You’ve had an excellent career in the Soccer industry. What would you consider your greatest accomplishment?
The easy answer is the growth and continued statue of the Jefferson Cup but I’m very proud of my coaching accomplishments as well. It’s not just winning a state cup championship, or coaching in the ECNL, but coaching so many different kids at so many different levels. I’ve very proud of what we have been able to do with the Jefferson Cup with so many changes in the youth soccer landscape.
Top 3 favorite sports teams?
- Kind of have four really…
- Arsenal FC
- Dallas Cowboys – Dad was in the military so we moved a lot but my grandparents and parents were always Cowboy fans
- Oklahoma Football – born there
- Virginia Basketball – really all UVA sports
Rainouts, a word that no one in your profession wants to hear. How do you deal with rainouts while being in charge of such a large event?
The biggest thing is planning ahead, always looking for the ideal contingency plan. It’s not easy to know which fields or complexes will be affected but having several ideas on paper or in your head before the event even starts. Sometimes that plan turns out to be your “Z” plan but going beyond an A or B plan is important.
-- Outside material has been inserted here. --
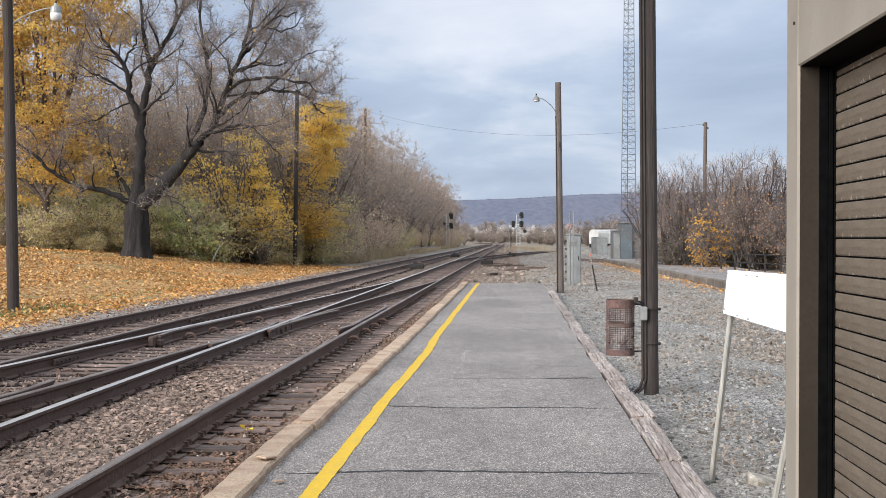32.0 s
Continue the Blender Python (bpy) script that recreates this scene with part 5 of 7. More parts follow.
    plant("tree", ms, "huge old dark-barked maple, nearly bare of leaves, on the leaf-strewn lawn", "tree", pose(-19.63, 61.5, 0.62), crown_label="few golden leaves left")
    stake = thing("stake", "thin pale stake leaning in the brush at the lawn's edge", "stake")
    part("rod", Geo().rod((-16.86, 66, 0.05), (-16.18, 66, 1.42), 0.028, 6), M["post_grey"], stake)
    plant("bush", bush(58, 1.5, 500, M["leaf_dark"], M["twig_dark"], 16), "low dark mound of tangled brush near a pole", "bush", place(-16.2, 71, 0), scale=1.0)
    plant("bush", bush(58, 1.5, 500, M["leaf_dark"], M["twig_dark"], 16), "low dark mound of tangled brush near a pole", "bush", place(-15.0, 70.5, 70), scale=0.8)


def crown_tree(seed, blobs, bark, twig, leaf=None, fork=2.0, r0=0.2, twigs=7, twig_len=0.8, twig_r=0.012, leafy=0.0, per=40, size=0.13, spread=0.55, loose=0, lift=0.22):
    """A tree whose boughs fill given rounded masses (x, y, z, rx, ry, rz, boughs); leafy: the share of bough ends that carry a flat spray of leaves."""
    rng = np.random.RandomState(seed)
    g = Geo()
    base, top = np.array((0.0, 0.0, -0.4)), np.array((0.1, 0.05, fork))
    g.tube([base, (base + top) / 2 + rng.normal(0, 0.04, 3), top], [r0 * 1.15, r0 * 0.92, r0 * 0.85], 9, caps=False)
    ends, homes = [], []
    t0, t1, ra, rb = [], [], [], []
    nodes = [top]
    for cx, cy, cz, rx, ry, rz, n in blobs:
        c, rad = np.array((cx, cy, cz)), np.array((rx, ry, rz))
        own = []
        for k in range(4):
            goal = c + rad * np.array((*rng.uniform(-0.55, 0.55, 2), rng.uniform(0.25, 0.75)))
            pts = []
            for q in range(8):
                u = q / 7
                p = top * (1 - u) + goal * u
                p[:2] = top[:2] * (1 - u ** 1.25) + goal[:2] * u ** 1.25
                pts.append(p + (rng.normal(0, 0.10, 3) if 0 < q else 0))
            g.tube(pts, [lerp(r0 * 0.55, 0.025, q / 7) for q in range(8)], 6, caps=False)
            own += [lerp(a, b, s) for a, b in zip(pts[1:-1], pts[2:]) for s in (0.0, 0.5)] + [pts[-1]]
        nd = np.empty((len(own) + 2 * n + 1, 3))
        nd[:len(own)] = own
        m = len(own)
        v = rng.normal(size=(n, 3))
        v /= np.linalg.norm(v, axis=1, keepdims=True)
        att = c + v * rad * (rng.uniform(0.06, 1.0, (n, 1)) ** 0.42) * (1 + 0.16 * np.sin(v[:, :1] * 5 + v[:, 2:] * 4 + seed))
        att = att[np.argsort(np.linalg.norm((att - c) / rad, axis=1))]
        for a in att:
            d = np.linalg.norm(nd[:m] - a, axis=1) + 0.7 * np.maximum(0, nd[:m, 2] - a[2])
            p = nd[int(d.argmin())]
            ln = float(np.linalg.norm(a - p))
            mid = (p + a) / 2 + rng.normal(0, 0.10, 3) * ln + np.array((0, 0, 0.06 * ln))
            r = min(0.05, 0.009 + 0.011 * ln)
            t0 += [p, mid]; t1 += [mid, a]; ra += [r, r * 0.75]; rb += [r * 0.75, r * 0.5]
            nd[m], nd[m + 1] = mid, a
            m += 2
            out = (a - c) / rad
            out = out / (np.linalg.norm(out) + 1e-6)
            for q in range(twigs):
                s = mid + (a - mid) * rng.uniform(0.2, 1.0)
                w = out * 0.55 + rng.normal(size=3) * 0.62 + np.array((0, 0, lift))
                w = w / np.linalg.norm(w) * twig_len * rng.uniform(0.45, 1.15)
                e, h = s + w, s + w * 0.5 + rng.normal(0, 0.05, 3)
                e2 = h + (w * 0.45 + rng.normal(size=3) * 0.22 * twig_len)
                t0 += [s, h, h]; t1 += [h, e, e2]; ra += [twig_r, twig_r * 0.8, twig_r * 0.7]; rb += [twig_r * 0.8, 0.0, 0.0]
                ends.append(e)
            homes.append(a)
    trunk = g.mesh("trunk", bark, smooth=True, fix=False)
    tw = twig_mesh("twig_growth", t0, t1, np.array(ra), np.array(rb), twig)
    crown = None
    if leaf:
        pts = []
        homes, ends = np.array(homes), np.array(ends)
        if leafy:
            pick = homes[rng.rand(len(homes)) < leafy]
            k = np.repeat(np.arange(len(pick)), rng.randint(per // 2, per * 3 // 2, len(pick)))
            off = rng.normal(size=(len(k), 3)) * np.array((spread, spread, spread * 0.26))
            off[:, 2] -= 0.25 * np.linalg.norm(off[:, :2], axis=1)
            pts.append(pick[k] + off)
        if loose:
            pts.append(ends[rng.randint(0, len(ends), loose)] + rng.normal(0, 0.12, (loose, 3)))
        crown = leaf_mesh("crown", np.concatenate(pts), size, rng, leaf, 0.45)
    return trunk, tw, crown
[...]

Also for sanity reasons being decisive in your decisions and not second-guessing the decision after the fact; learning from it if it could be better but never dwelling on it. But planning, planning, planning.
Out of all the stories you could tell about Jeff Cup, is there one that particularly stands out?
Sure, I have one that relates to weather issues. One year a huge snow storm hit the northeast and we thought we were going to have to cancel because teams wouldn’t be able to get to Richmond. Well out of like 400 teams only 2 or 3 couldn’t make it. I remember identical stories of three teams who had flights canceled, tried driving down, didn’t get very far, and then boarded trains and got in very late but they were calling all day telling us they were coming. Every year we constantly hear “planes, trains, and automobiles” stories from teams when they talk about coming to the Jefferson Cup.
Do you have any advice for other event directors?
Details matter, from scheduling to set-up to how you handle adversity. Force your staff, your volunteers, your vendors to go the extra step because it always matters.
What do you see for the future of Jeff Cup?
I see us continuing to build on our successes and continuing to adapt to the ever-changing landscape.